Sigmund Freud delivered the final blow by stating that the ‘animal’ sense of smell became redundant when humans started walking upright
Why do you think we should value our sense of smell more?
“For centuries, the sense of smell was used very consciously, among other things to diagnose and cure diseases by trained doctors, to ward off evil, and to communicate with God.
“From the end of the nineteenth century, smell became less important. Enlightened thinkers already referred to smell, taste and touch as the ‘lower senses’. Sigmund Freud delivered a final blow by stating that the ‘animal’ sense of smell became redundant when humans started walking upright. Looking was elevated to the primary source of information. The rise of media further contributed to a visually oriented society. Radio, newspapers, TV and the Internet cannot spread odors. Some people still believe that our sense of smell is underdeveloped, while we have a very good nose.
“Fortunately, in recent years, scent has become popular again among artists and art historians. Museum professionals are now also embracing the sense. My own research shows that a sensory approach makes art and history more accessible to everyone. By introducing scent, information is retained better. No sense evokes emotions and memories as strongly as scent, making you feel more connected to the stories being told.
“We all smell all day long, but we no longer have the right words for it. I try to change that with my work. The words already exist, I mainly draw on historical scent vocabularies and recipe books. I teach people to reapply them.”
Your new exhibition ‘Base Line – music meets art’ in Kunstmuseum The Hague is the first in which you smound have used, a contraction of smell and sound. How does that work?
“In this exhibition about music and instruments, I focus on the interaction between smell and other senses. In historical sources, synesthesia, the mixing of sensory perceptions, has been used for hundreds of years to describe smells. The connection between taste and smell is well known, but synesthesia is also smelling colors or seeing sound. Most people intuitively know the answer to the question: ‘What smells like a lower note, tar or rose?’
“In the exhibition, visitors can listen to a historical piece of music by Claude Debussy or a modern piece by Ibo Bakker, while smelling three different scents. The so-called major chord scent is full and deep, the scent of the minor chord smells light and thin, and that for the single note C is not a compound but the single scent of jasmine. The idea is that visitors pay attention to different sounds in the music, depending on which scent they smell.”

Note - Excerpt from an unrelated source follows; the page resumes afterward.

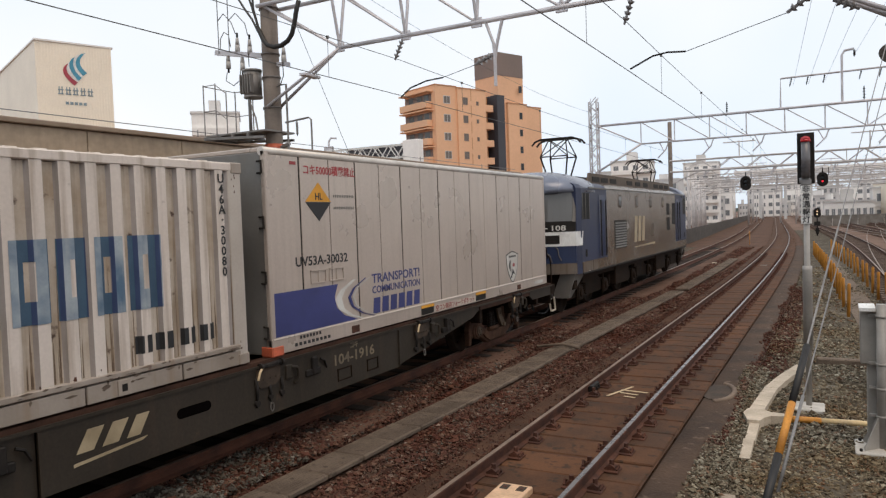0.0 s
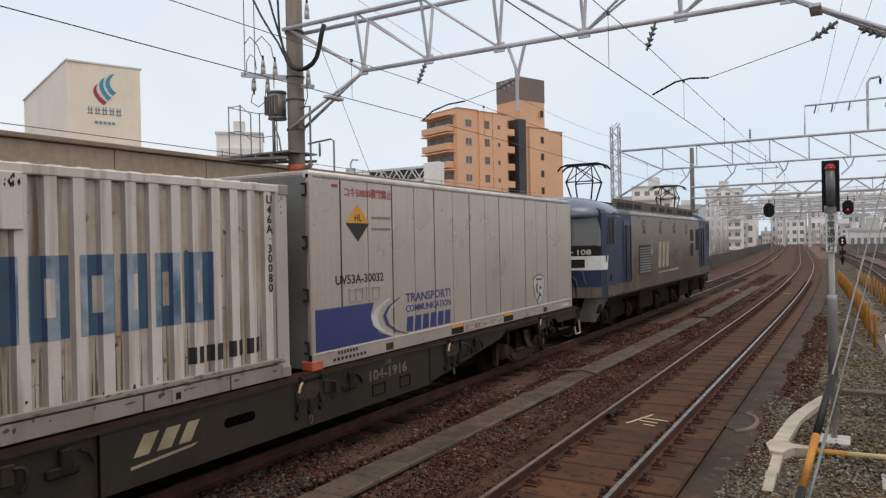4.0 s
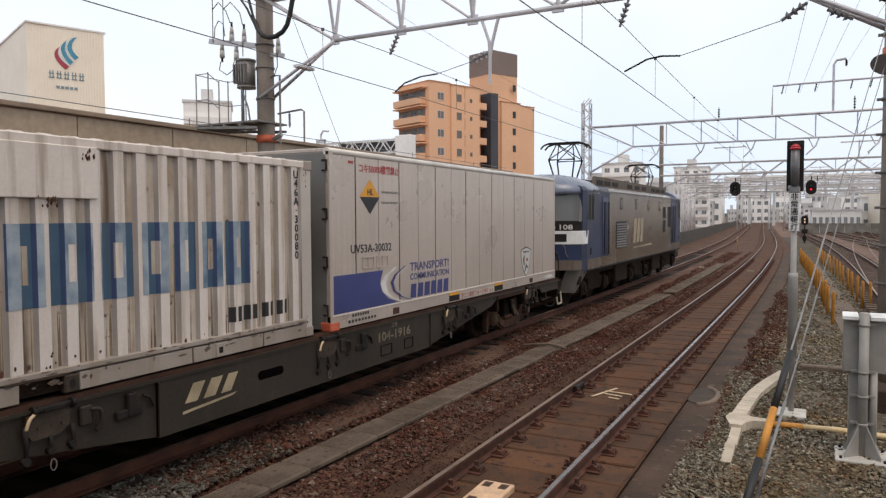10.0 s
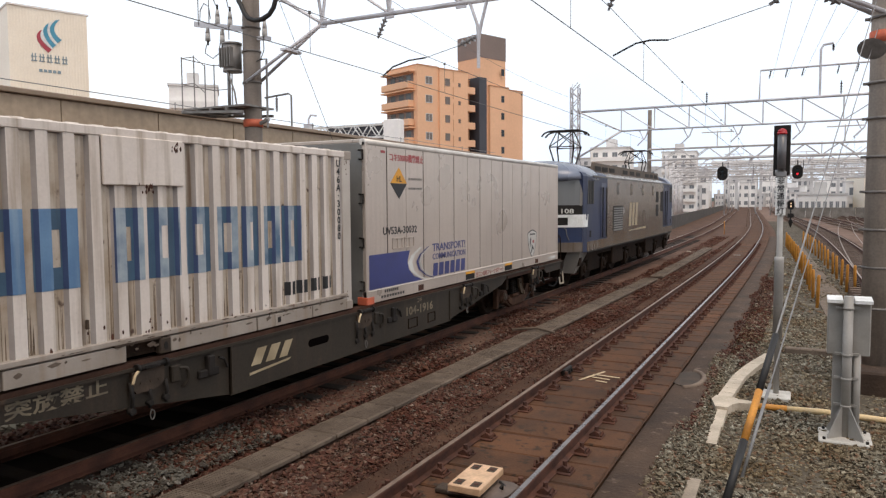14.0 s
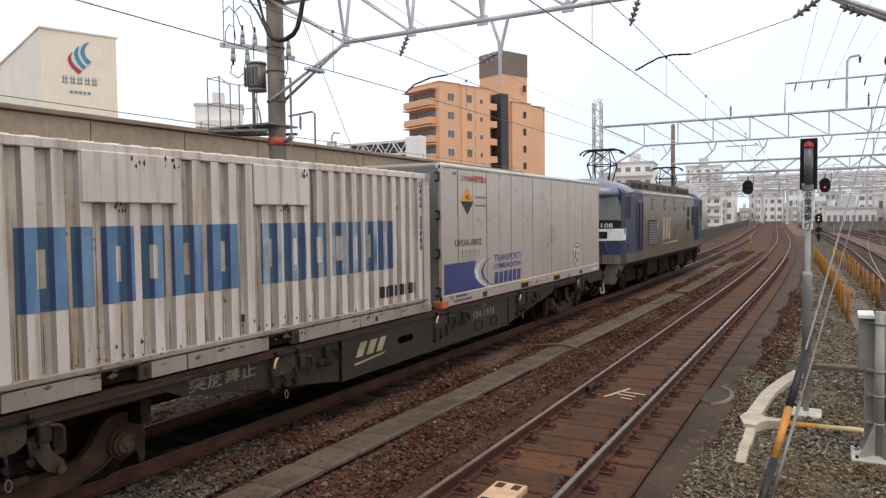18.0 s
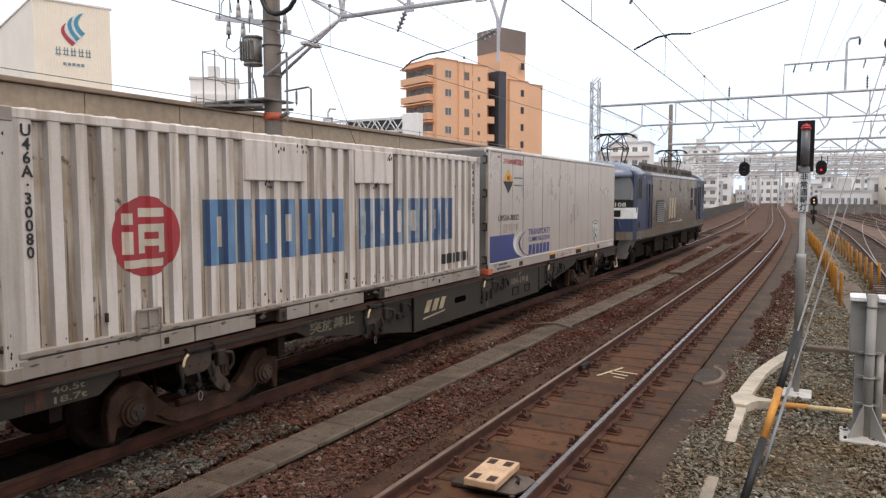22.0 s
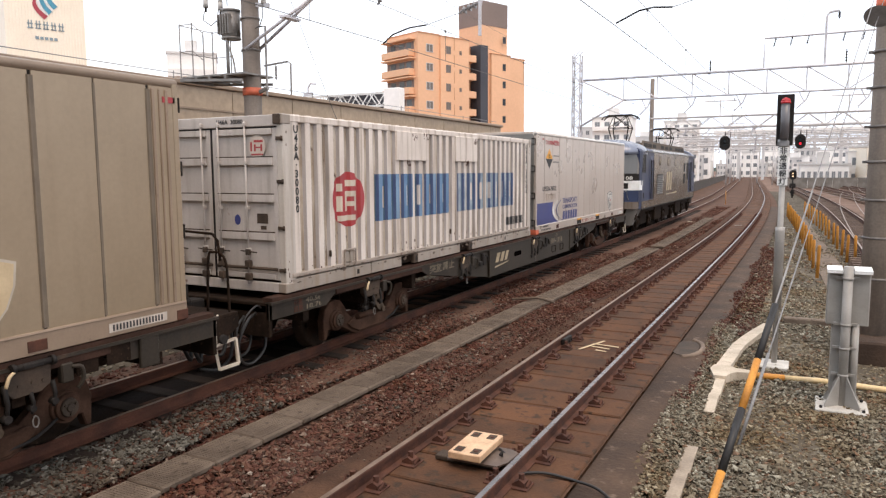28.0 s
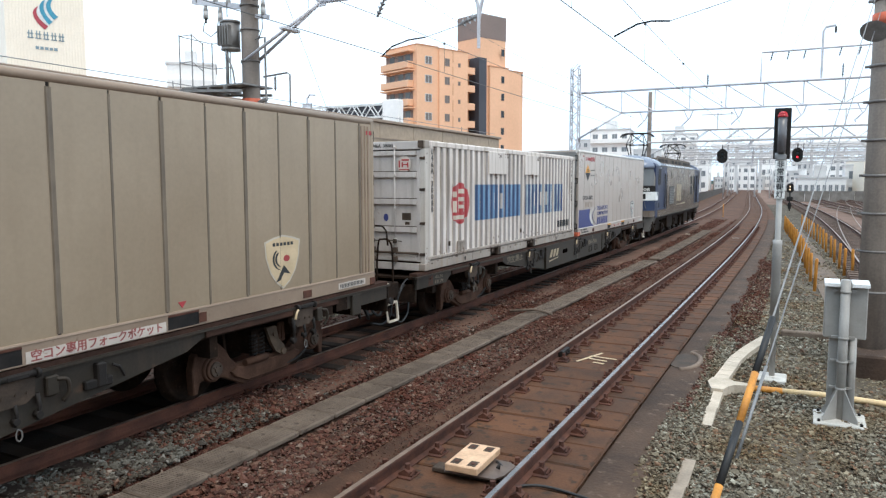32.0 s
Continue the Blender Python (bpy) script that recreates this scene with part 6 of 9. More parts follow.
def locomotive():
    lo = thing("electric_locomotive", "blue and grey electric freight locomotive with two raised pantographs", "locomotive")
    W, Y0, Y1 = 1.42, -8.55, 8.55
    # long body between the cabs
    bm = B()
    sec = [(-W, 1.12), (W, 1.12), (W, 3.36), (W - 0.06, 3.46), (W - 0.24, 3.54), (-W + 0.24, 3.54), (-W + 0.06, 3.46), (-W, 3.36)]
    loft(bm, [[(x, y, z) for x, z in sec] for y in (-5.15, 5.15)])
    part("body_side", bm, L_GREY, lo, "grey-blue body side, stained brown by brake dust")

    def nose_y(x, z):
        """Plan of the bowed cab front, leaning back above the window sill."""
        return 7.86 + 0.46 * (1 - (abs(x) / 1.38) ** 2.2) - (0.16 * (z - 2.50) if z > 2.50 else 0.0)

    def face(s, z0, z1, off, xa, xb, deep=0.07, n=18):
        """A curved piece of the cab front between two heights."""
        xs = [xa + (xb - xa) * k / n for k in range(n + 1)]
        rings = []
        for x in xs:
            rings.append([(x, s * (nose_y(x, z0) + off), z0), (x, s * (nose_y(x, z1) + off), z1), (x, s * (nose_y(x, z1) + off - deep), z1), (x, s * (nose_y(x, z0) + off - deep), z0)])
        return loft(B(), rings)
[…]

“It’s the first time I smound used in an exhibition. Although it is not a new idea, as even Wagner based his music on scents that he diffused in his studio. The exhibition is based on the olfactory note ladder of chemist and perfumer Septimus Piessewho noted in 1862 that what we smell influences what we hear, and vice versa.”
You once said in an interview that you want to create a museum of lost scents, is that still your dream?
“I no longer think that we need a scent museum. Then you isolate the sense of smell, while we perceive the world with all our senses. In art they are still too often separated from each other. I want to restore that multi-sensory context, especially in existing museums.”